One of our contributors (Milena Borden) made a visit last week to Campion Hall in Oxford. Here is her report:

The Secretary, Sarah Grey, arranged an appointment for me with Professor Peter Davidson who is the Senior Research Fellow and Archivist at the Hall. Davidson explained that articles on display at the Hall associated with Waugh are few in number, but there are three on permanent exhibition.

The first one is an Abyssinian religious painting of the Virgin Mary with the child Jesus, which hangs centrally in the hallway of the first floor. The painting is preserved behind a glass displayed in natural light with a beautiful blue color dominating the imagery which also has a Coptic inscription on the top. Waugh presumably brought it from his travels in Abyssinia in the 1930s and gave it as a gift to the Hall’s Collection.

The second object is a copy of Edmund Campion’s illegally printed book, which Davidson explained, Waugh must have bought on the book market in the 1930s before donating it to the Hall.

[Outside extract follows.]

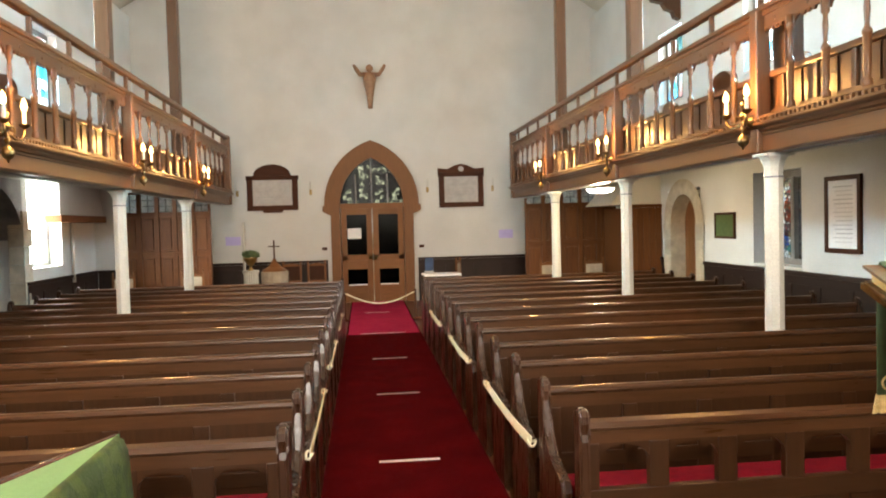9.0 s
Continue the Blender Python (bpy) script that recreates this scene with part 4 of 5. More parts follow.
def reading_desk(x0, x1, y, top):
    """A desk front along x, with an arched book space and an end standard."""
    root = empty("choir_desk", "dark mahogany choir desk with arched book space", "choir desk", "choir desks")
    z = top
    bm = bmesh.new()
    prism(bm, [(y - 0.06, z - 0.02), (y - 0.02, z), (y + 0.03, z - 0.005), (y + 0.045, z - 0.02), (y + 0.03, z - 0.04), (y + 0.022, z - 0.09), (y - 0.02, z - 0.09)], 0, x0, x1)
    part("top_rail", bm, PULP[0], root)
    n = max(2, round((x1 - x0) / 0.3))
    w = (x1 - x0) / n
    for i in range(n + 1):
        x = x0 + w * i
        boxpart("stile", (max(x0, x - 0.03), min(x1, x + 0.03), y - 0.02, y + 0.02, PZ, z - 0.09), STALL[2], root)
    for c, d in ((0.28, 0.30), (0.36, 0.44)):
        boxpart("rail", (x0, x1, y - 0.021, y + 0.03, z - d, z - c), PULP[0], root)
    boxpart("panel", (x0, x1, y - 0.01, y + 0.008, PZ, z - 0.40), STALL[2], root)
    boxpart("book_space_back", (x0, x1, y - 0.045, y - 0.03, PZ, z - 0.05), STALL[2], root)
    for i in range(n):
        a, b = x0 + w * i + 0.03, x0 + w * (i + 1) - 0.03
        c, h = (a + b) / 2, (b - a) / 2
        pts = [(a, z - 0.085), (a, z - 0.2)] + [(c - h * math.cos(math.pi * k / 10), z - 0.2 + 0.045 * math.sin(math.pi * k / 10)) for k in range(1, 10)] + [(b, z - 0.2), (b, z - 0.085)]
        bm = bmesh.new()
        prism(bm, pts, 1, y - 0.018, y + 0.018)
        part("arch_head", bm, STALL[0], root)
    bm = bmesh.new()
    prism(bm, [(y + 0.05, PZ), (y + 0.05, z - 0.06), (y + 0.06, z), (y + 0.04, z + 0.05), (y, z + 0.065), (y - 0.04, z + 0.03), (y - 0.06, z - 0.06), (y - 0.065, z - 0.2), (y - 0.065, z - 0.4), (y - 0.065, PZ)], 0, x0 - 0.05, x0)
    part("end_standard", bm, STALL[2], root)
    return root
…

It was rebound in red leather with delicate gold and is one of the five known copies of Rationes Decem (1587). The pocket size book is displayed in a glass cabinet covered with cloth together with other memorabilia including a silver box believed to have belonged to Campion containing traces of his blood.

Finally our small group of three reached the Chapel designed by Sir Edwin Lutyens with the Stations of the Cross on the walls leading to the Lady Chapel decorated by Charles Mahoney’s (1903-1968) mural commissioned by Waugh. (See previous post.) The gentle seasonal representation of the Lady is filled with garden flowers, creating a natural English botanical landscape feel. Waugh knew Mahoney, who worked over ten years on the mural and almost finished it except for one wall sketch in graphite. Davidson told me that the Chapel would have been almost the same during Waugh’s time. The mural is washed every five years with distilled water. As we were leaving the Chapel with an air of absolute order and stillness, we chatted a little bit about Waugh’s friendship with Father D’Arcy who was Master of the Hall (1933 – 1945) and a very important figure for English Catholicism.

At the end of my twenty five minutes visit, I took up a leaflet from a table display. On the back of it there was this description of the Campion Hall Collection:

“Many of the works of fine and applied art in the collection were gifts from the circles of writers, artists and patrons who visited, and were inspired by, Campion Hall and its ethos, most notably Evelyn Waugh.”